Objective
Starting with the first line of the listing, quote each line exactly until and including the one with "0.0, 0.1, 4.0)", leaving pictures out.

(3D scene code data)
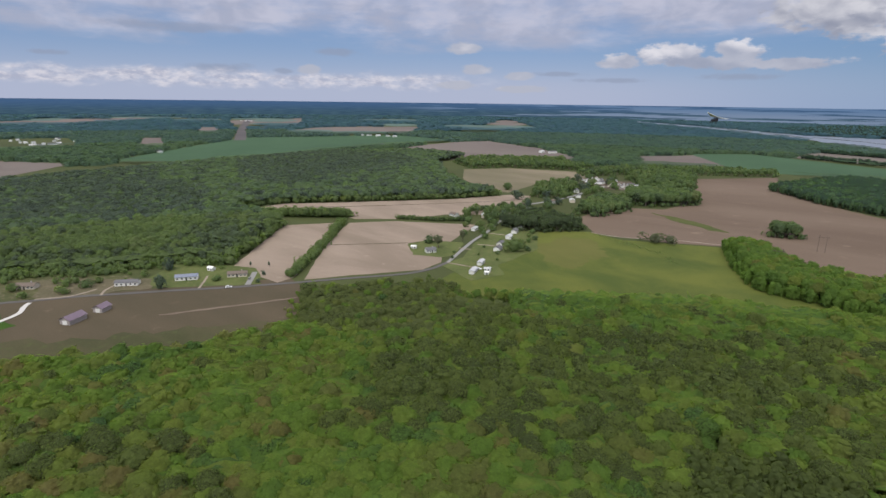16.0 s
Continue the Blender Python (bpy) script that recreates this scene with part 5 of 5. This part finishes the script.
for x, y, h in ((-350, 552, 3), (-330, 590, 4), (-318, 574, 3), (-340, 576, 2.5), (-352, 628, 4), (-372, 628, 7), (-398, 628, 6), (-410, 668, 8), (-396, 700, 9), (-412, 690, 8), (-384, 640, 5), (-328, 622, 7), (-316, 618, 6), (-344, 664, 5), (-350, 680, 6), (-420, 655, 7), (-430, 672, 9)):
    VILLAGE_TREES.append((x, y, h, 1.15, bush_meshes[int(h) % 2], "leafy garden tree along the lane"))
for x, y, h, s, kind, words in ROAD_TREES + LANE_TREES + tuple(VILLAGE_TREES):
    plant("garden_tree", kind, x, y, h, s, words, "tree", "trees round the houses", x * 0.7)


# ---- parked cars ----
CAR_WHITE = plain("white_car_paint", (0.75, 0.75, 0.76), 0.3, 0.0, 0.03, 1.0, 0.5)
TYRE = plain("black_rubber", (0.02, 0.02, 0.02), 0.9, 0.0, 0.1, 4.0)


def car(x, y, heading, paint, label):
    """A parked car: bevelled body, cabin with dark glass, four wheels."""
    root = empty("car", pose(x, y, 0.36, 0, 0, heading), label, "car", "parked cars")
    bm = bmesh.new()
    box(bm, -2.2, 2.2, -0.88, 0.88, 0.28, 0.85, 0.12)
    part("body", bm, paint, root)
    bm = bmesh.new()
    low = [bm.verts.new(p) for p in ((-1.7, -0.8, 0.85), (1.0, -0.8, 0.85), (1.0, 0.8, 0.85), (-1.7, 0.8, 0.85))]
    top = [bm.verts.new(p) for p in ((-1.2, -0.66, 1.4), (0.4, -0.66, 1.4), (0.4, 0.66, 1.4), (-1.2, 0.66, 1.4))]
    for k in range(4):
        bm.faces.new((low[k - 1], low[k], top[k], top[k - 1]))
    part("cabin_glass", bm, GLASS_DARK, root, "dark car windows")
    bm = bmesh.new()
    box(bm, -1.25, 0.45, -0.7, 0.7, 1.38, 1.46, 0.03)
    part("roof", bm, paint, root)
    for wx in (-1.35, 1.35):
        for wy in (-0.82, 0.82):
            bm = bmesh.new()
            bmesh.ops.create_cone(bm, cap_ends=True, segments=12, radius1=0.32, radius2=0.32, depth=0.2, matrix=Matrix.Translation((wx, wy, 0.3)) @ Matrix.Rotation(math.pi / 2, 4, "X"))
            part("wheel", bm, TYRE, root, "black rubber tyre")
    return root


car(-417, 381.5, 53, CAR_WHITE, "small white car on the dark road")
car(-313, 542, 20, CAR_WHITE, "white car parked beside mobile homes")
car(-308, 549, 70, CAR_WHITE, "white car parked beside mobile homes")
car(-424, 402, 140, plain("dark_car_paint", (0.05, 0.05, 0.06), 0.3, 0.0, 0.05, 1.0, 0.5), "dark car parked on a driveway")


# ---- pole line ----
def power_poles(x, y, heading):
    """A pair of leaning poles with crossarms and insulators."""
    root = empty("power_pole", pose(x, y, 0.0, 0, 0, heading), "pair of thin weathered wooden power poles", "power pole", "power poles in the field")
    for s in (-1, 1):
        bm = bmesh.new()
        bmesh.ops.create_cone(bm, cap_ends=True, segments=8, radius1=0.28, radius2=0.17, depth=17.0, matrix=Matrix.Translation((s * 3.2, 0, 8.4)))
        part("pole", bm, POLE_WOOD, root)
    bm = bmesh.new()
    box(bm, -5.0, 5.0, -0.16, -0.30, 14.4, 14.7, 0.02)
    part("crossarm", bm, POLE_WOOD, root)
    for k in range(3):
        bm = bmesh.new()
        bmesh.ops.create_cone(bm, cap_ends=True, segments=8, radius1=0.12, radius2=0.08, depth=0.9, matrix=Matrix.Translation((-4.6 + 4.6 * k, -0.23, 13.95)))
        part("insulator", bm, DARK_METAL, root, "dark insulator string")
    return root


for x, y in ((-135, 720), (172, 655), (233, 625), (297, 588), (361, 556), (-115, 806), (60, 720)):
    power_poles(x, y, 25)


# ---- aircraft ----
def aircraft(x, y, z, heading, bank, label):
    """A light aircraft with a white swept wing, a dark pod below it, tail fins and wheels."""
    root = empty("aircraft", pose(x, y, z, 0, bank, heading), label, "aircraft", "aircraft over the fields")
    for s in (-1, 1):
        bm = bmesh.new()
        outline = ((0, 1.9), (s * 4.3, -0.9), (s * 4.2, -1.5), (s * 2.0, -1.0), (0, -0.9))
        top = [bm.verts.new((px, py, 0.08 + abs(px) * 0.06)) for px, py in outline]
        low = [bm.verts.new((px, py, -0.04 + abs(px) * 0.06)) for px, py in outline]
        bm.faces.new(top)
        bm.faces.new(low)
        for k in range(5):
            bm.faces.new((top[k - 1], top[k], low[k], low[k - 1]))
        bmesh.ops.recalc_face_normals(bm, faces=bm.faces)
        part("wing", bm, WING, root, "white fabric wing half")
    bm = bmesh.new()
    bmesh.ops.create_uvsphere(bm, u_segments=12, v_segments=8, radius=0.55, matrix=Matrix.Translation((0, 0.2, -1.25)) @ Matrix.Diagonal((0.8, 1.9, 0.85, 1)))
    part("pod", bm, DARK_METAL, root, "dark pod under the wing")
    bm = bmesh.new()
    box(bm, -0.06, 0.06, -0.1, 0.1, -1.0, 0.0)
    part("mast", bm, DARK_METAL, root)
    bm = bmesh.new()
    bmesh.ops.create_cone(bm, cap_ends=True, segments=12, radius1=0.75, radius2=0.75, depth=0.06, matrix=Matrix.Translation((0, -1.15, -1.0)) @ Matrix.Rotation(math.pi / 2, 4, "X"))
    part("propeller_guard", bm, DARK_METAL, root)
    for wx, wy in ((-0.8, -0.5), (0.8, -0.5), (0, 1.2)):
        bm = bmesh.new()
        bmesh.ops.create_cone(bm, cap_ends=True, segments=10, radius1=0.24, radius2=0.24, depth=0.16, matrix=Matrix.Translation((wx, wy, -1.95)) @ Matrix.Rotation(math.pi / 2, 4, "Y"))
        part("wheel", bm, DARK_METAL, root, "small black wheel")
        bm = bmesh.new()
        bmesh.ops.create_cone(bm, cap_ends=True, segments=6, radius1=0.05, radius2=0.05, depth=0.75, matrix=Matrix.Translation((wx * 0.75, wy, -1.6)))
        part("strut", bm, DARK_METAL, root)
    return root


aircraft(-110.6, 403.3, 128.7, 60, 14, "small white-winged aircraft with dark wing ends")
aircraft(-38.5, 419.2, 130.4, 100, -10, "small white-winged aircraft with a dark pod")
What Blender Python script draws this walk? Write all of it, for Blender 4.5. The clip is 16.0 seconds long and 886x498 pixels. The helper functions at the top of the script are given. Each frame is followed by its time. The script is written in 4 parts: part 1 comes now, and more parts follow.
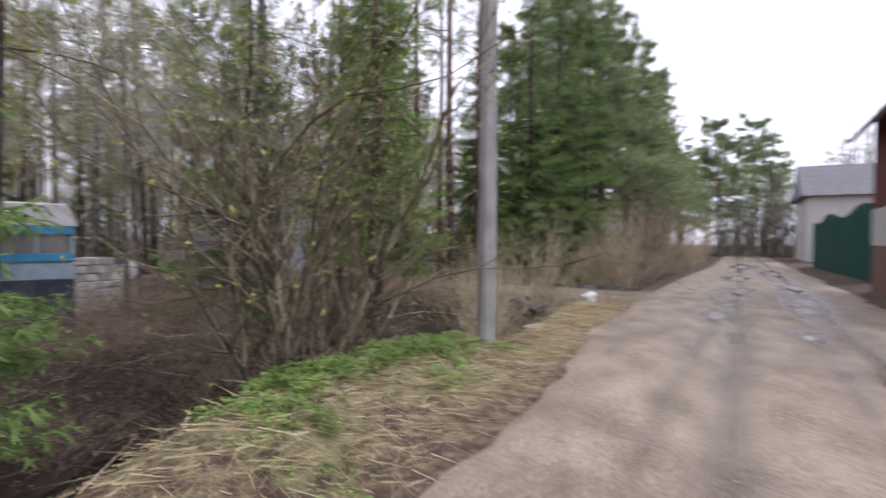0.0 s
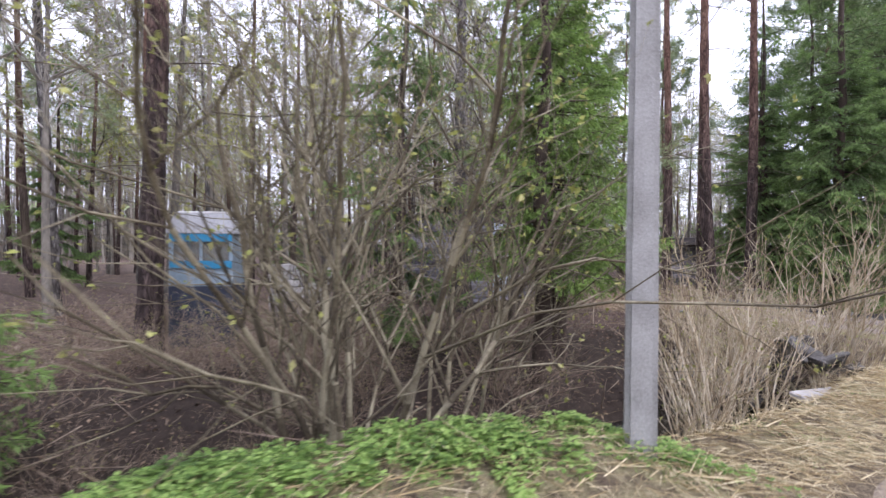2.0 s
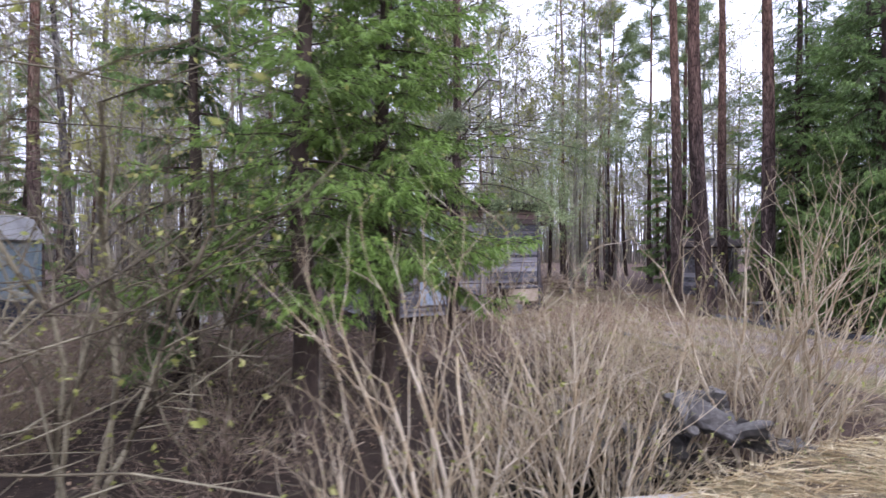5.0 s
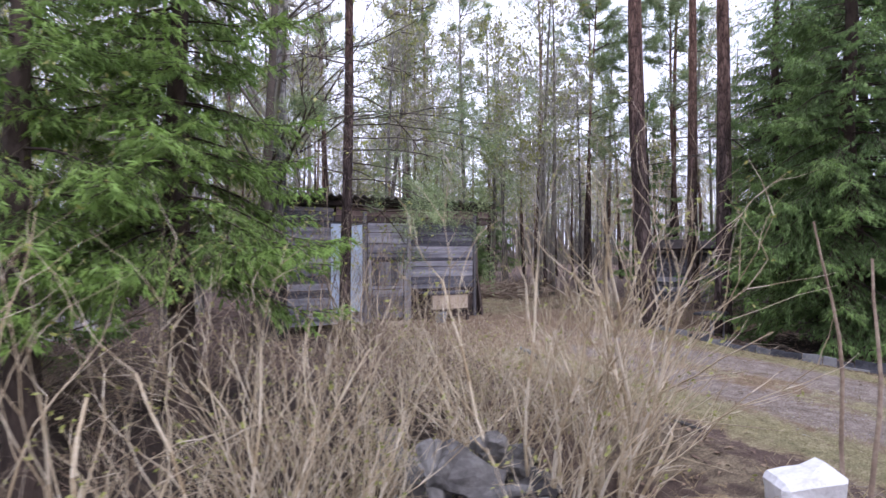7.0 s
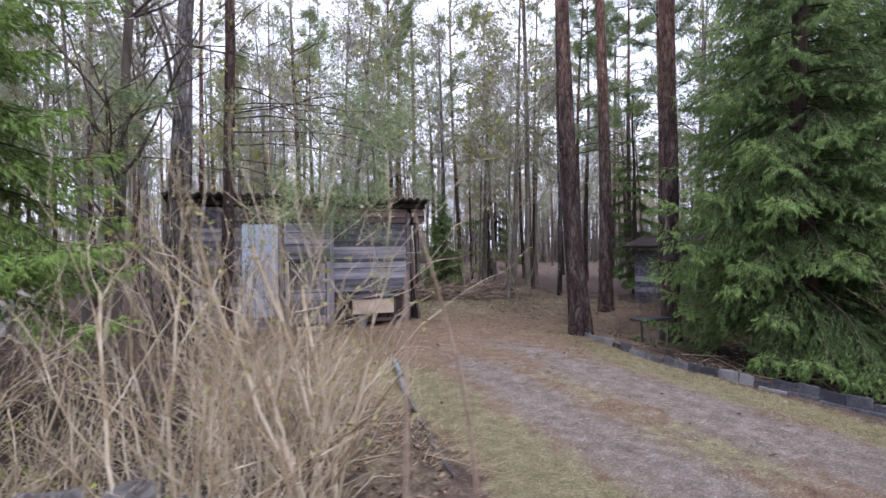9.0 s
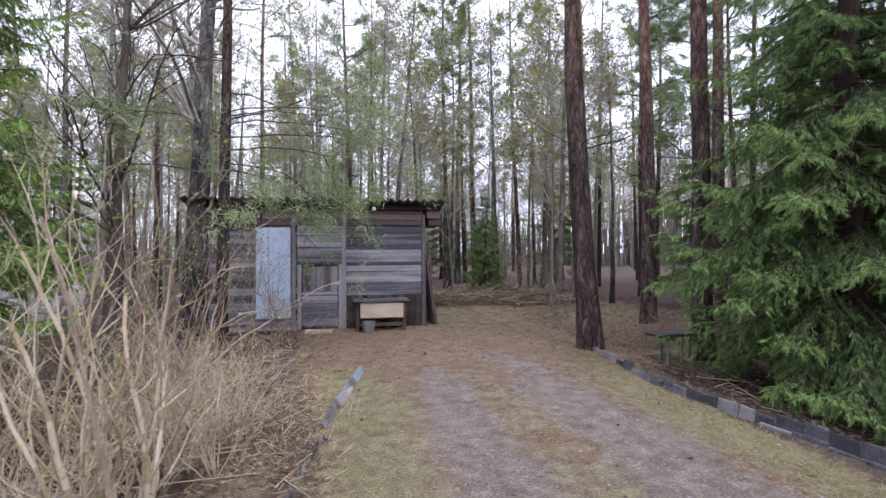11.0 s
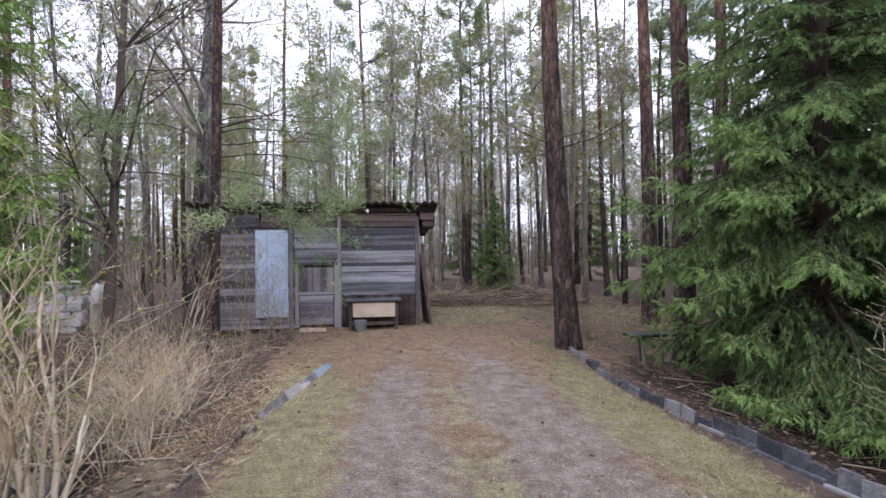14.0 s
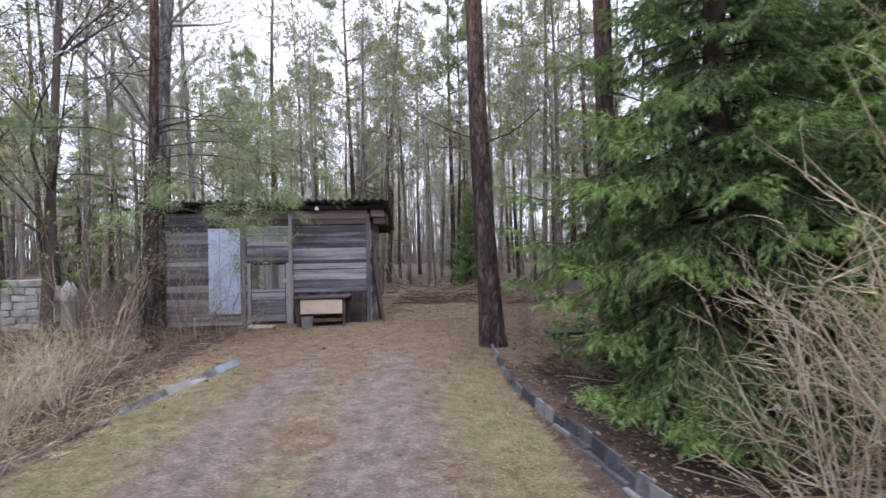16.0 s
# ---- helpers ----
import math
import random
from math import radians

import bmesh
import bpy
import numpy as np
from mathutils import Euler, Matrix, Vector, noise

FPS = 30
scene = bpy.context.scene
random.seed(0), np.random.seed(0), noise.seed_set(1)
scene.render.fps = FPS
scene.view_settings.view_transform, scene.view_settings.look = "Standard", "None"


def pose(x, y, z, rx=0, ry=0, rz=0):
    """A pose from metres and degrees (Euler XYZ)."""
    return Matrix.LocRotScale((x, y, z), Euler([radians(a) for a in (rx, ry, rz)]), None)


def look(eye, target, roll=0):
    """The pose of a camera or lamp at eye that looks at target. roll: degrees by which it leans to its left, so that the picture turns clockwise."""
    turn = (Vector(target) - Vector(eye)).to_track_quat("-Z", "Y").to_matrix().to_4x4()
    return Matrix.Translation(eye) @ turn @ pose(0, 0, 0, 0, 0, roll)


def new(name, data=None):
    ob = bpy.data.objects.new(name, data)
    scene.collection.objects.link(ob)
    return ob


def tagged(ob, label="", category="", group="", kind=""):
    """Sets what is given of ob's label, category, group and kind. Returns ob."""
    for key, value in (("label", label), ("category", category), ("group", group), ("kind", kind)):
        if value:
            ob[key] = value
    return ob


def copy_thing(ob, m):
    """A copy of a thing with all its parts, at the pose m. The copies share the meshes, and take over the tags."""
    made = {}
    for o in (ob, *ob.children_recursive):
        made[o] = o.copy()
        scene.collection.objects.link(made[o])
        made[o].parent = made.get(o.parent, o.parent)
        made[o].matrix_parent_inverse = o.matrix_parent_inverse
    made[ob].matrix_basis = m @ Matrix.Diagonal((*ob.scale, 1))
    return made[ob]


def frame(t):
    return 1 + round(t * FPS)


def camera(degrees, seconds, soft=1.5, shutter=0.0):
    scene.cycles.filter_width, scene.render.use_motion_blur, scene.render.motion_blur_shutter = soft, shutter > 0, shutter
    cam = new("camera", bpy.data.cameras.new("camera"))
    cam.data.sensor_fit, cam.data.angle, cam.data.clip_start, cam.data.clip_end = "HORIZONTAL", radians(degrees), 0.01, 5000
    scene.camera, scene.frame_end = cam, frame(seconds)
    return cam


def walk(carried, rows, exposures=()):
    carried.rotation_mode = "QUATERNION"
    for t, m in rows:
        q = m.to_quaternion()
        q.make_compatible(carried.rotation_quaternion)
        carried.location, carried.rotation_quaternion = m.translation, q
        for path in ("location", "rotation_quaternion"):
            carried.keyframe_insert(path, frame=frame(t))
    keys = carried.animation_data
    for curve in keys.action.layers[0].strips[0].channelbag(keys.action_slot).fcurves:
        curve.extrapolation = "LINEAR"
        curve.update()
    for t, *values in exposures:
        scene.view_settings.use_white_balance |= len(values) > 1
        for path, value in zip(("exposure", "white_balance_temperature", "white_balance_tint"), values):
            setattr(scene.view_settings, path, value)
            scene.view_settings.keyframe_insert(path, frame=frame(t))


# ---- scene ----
cam = camera(82.6, 16.0, soft=1.5, shutter=0.5)
PATH = [
    (0, (-7.310, 0.609, 1.468), (-5.456, 1.357, 1.437), 0.6),
    (0.5, (-6.675, 0.724, 1.487), (-5.073, 1.920, 1.462), 0.6),
    (1, (-5.942, 0.727, 1.490), (-4.550, 2.164, 1.461), 0.6),
    (1.5, (-5.173, 0.641, 1.484), (-3.884, 2.170, 1.459), 0.6),
    (2, (-4.407, 0.626, 1.485), (-3.188, 2.212, 1.471), 0.5),
    (2.5, (-3.677, 0.605, 1.477), (-2.483, 2.210, 1.472), 0.6),
    (3, (-3.147, 0.675, 1.460), (-1.987, 2.304, 1.464), 0.3),
    (3.2, (-2.929, 0.698, 1.470), (-1.786, 2.339, 1.467), 0.2),
    (5.3, (0.067, 0.364, 1.487), (1.022, 2.121, 1.502), 0.0),
    (5.5, (0.292, 0.362, 1.493), (1.243, 2.122, 1.513), 0.1),
    (6, (0.889, 0.249, 1.474), (1.828, 2.015, 1.489), 0.3),
    (6.5, (1.503, 0.214, 1.483), (2.405, 1.999, 1.499), 0.1),
    (7, (2.110, 0.169, 1.517), (2.989, 1.965, 1.527), -0.1),
    (7.5, (2.694, 0.177, 1.530), (3.494, 2.010, 1.534), -0.3),
    (8, (3.364, 0.025, 1.525), (4.148, 1.865, 1.522), -0.7),
    (8.5, (3.978, -0.052, 1.533), (4.745, 1.795, 1.534), -0.7),
    (9, (4.549, -0.104, 1.543), (5.281, 1.757, 1.547), -0.7),
    (9.5, (4.997, -0.012, 1.542), (5.648, 1.879, 1.548), -0.7),
    (9.7, (5.136, -0.013, 1.544), (5.745, 1.892, 1.552), -0.5),
    (12, (6.709, -0.282, 1.552), (6.997, 1.697, 1.574), -0.5),
    (12.5, (6.772, -0.323, 1.543), (7.031, 1.660, 1.566), -0.3),
    (13, (6.794, -0.346, 1.548), (7.026, 1.640, 1.568), -0.4),
    (13.5, (6.910, -0.369, 1.546), (7.128, 1.619, 1.565), -0.7),
    (14, (7.171, -0.439, 1.527), (7.387, 1.550, 1.550), -0.7),
    (14.5, (7.445, -0.416, 1.509), (7.639, 1.574, 1.520), -0.7),
    (15, (7.817, -0.435, 1.517), (7.959, 1.560, 1.524), -0.8),
    (15.5, (8.276, -0.507, 1.514), (8.380, 1.490, 1.528), -1.0),
    (16, (8.772, -0.551, 1.516), (8.880, 1.446, 1.525), -1.1),
]
walk(cam, [(t, look(eye, target, roll)) for t, eye, target, roll in PATH], [(0, 0.52, 6250, 21), (1.2, 1.1, 6100, 21), (3, 1.05, 5800, 23), (6, 1.02, 5720, 24), (9, 0.88, 5800, 22), (16, 0.93, 5880, 20)])

# ---------------------------------------------------------------- sky and sun
world = bpy.data.worlds.new("overcast_sky")
scene.world = world
world.use_nodes = True
wn, wl = world.node_tree.nodes, world.node_tree.links
sky = wn.new("ShaderNodeTexSky")
sky.sky_type, sky.sun_disc = "NISHITA", False
sky.sun_elevation, sky.sun_rotation = radians(48), radians(200)
sky.air_density, sky.dust_density = 1.0, 3.0
hsv = wn.new("ShaderNodeHueSaturation")
hsv.inputs["Saturation"].default_value = 0.18
wl.new(sky.outputs[0], hsv.inputs["Color"])
cloud = wn.new("ShaderNodeTexNoise")
cloud.inputs["Scale"].default_value = 2.2
cloud.inputs["Detail"].default_value = 5.0
cramp = wn.new("ShaderNodeValToRGB")
cramp.color_ramp.elements[0].position, cramp.color_ramp.elements[0].color = 0.3, (8.0, 8.5, 9.7, 1)
cramp.color_ramp.elements[1].position, cramp.color_ramp.elements[1].color = 0.7, (10.1, 10.4, 11.3, 1)
wl.new(cloud.outputs["Fac"], cramp.inputs["Fac"])
cmix = wn.new("ShaderNodeMix")
cmix.data_type = "RGBA"
cmix.inputs[0].default_value = 0.75
wl.new(hsv.outputs[0], cmix.inputs[6])
wl.new(cramp.outputs[0], cmix.inputs[7])
wl.new(cmix.outputs[2], wn["Background"].inputs["Color"])
wn["Background"].inputs["Strength"].default_value = 0.13
sun_data = bpy.data.lights.new("sun", "SUN")
sun_data.energy, sun_data.angle, sun_data.color = 0.9, radians(25), (1.0, 0.98, 0.94)
sun = new("sun", sun_data)
sun.matrix_world = pose(0, -20, 30, 42, 0, 20)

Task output
16.0 s
Continue the Blender Python (bpy) script that recreates this scene with part 5 of 5. This part finishes the script.
for x, y, h in ((-350, 552, 3), (-330, 590, 4), (-318, 574, 3), (-340, 576, 2.5), (-352, 628, 4), (-372, 628, 7), (-398, 628, 6), (-410, 668, 8), (-396, 700, 9), (-412, 690, 8), (-384, 640, 5), (-328, 622, 7), (-316, 618, 6), (-344, 664, 5), (-350, 680, 6), (-420, 655, 7), (-430, 672, 9)):
    VILLAGE_TREES.append((x, y, h, 1.15, bush_meshes[int(h) % 2], "leafy garden tree along the lane"))
for x, y, h, s, kind, words in ROAD_TREES + LANE_TREES + tuple(VILLAGE_TREES):
    plant("garden_tree", kind, x, y, h, s, words, "tree", "trees round the houses", x * 0.7)


# ---- parked cars ----
CAR_WHITE = plain("white_car_paint", (0.75, 0.75, 0.76), 0.3, 0.0, 0.03, 1.0, 0.5)
TYRE = plain("black_rubber", (0.02, 0.02, 0.02), 0.9, 0.0, 0.1, 4.0)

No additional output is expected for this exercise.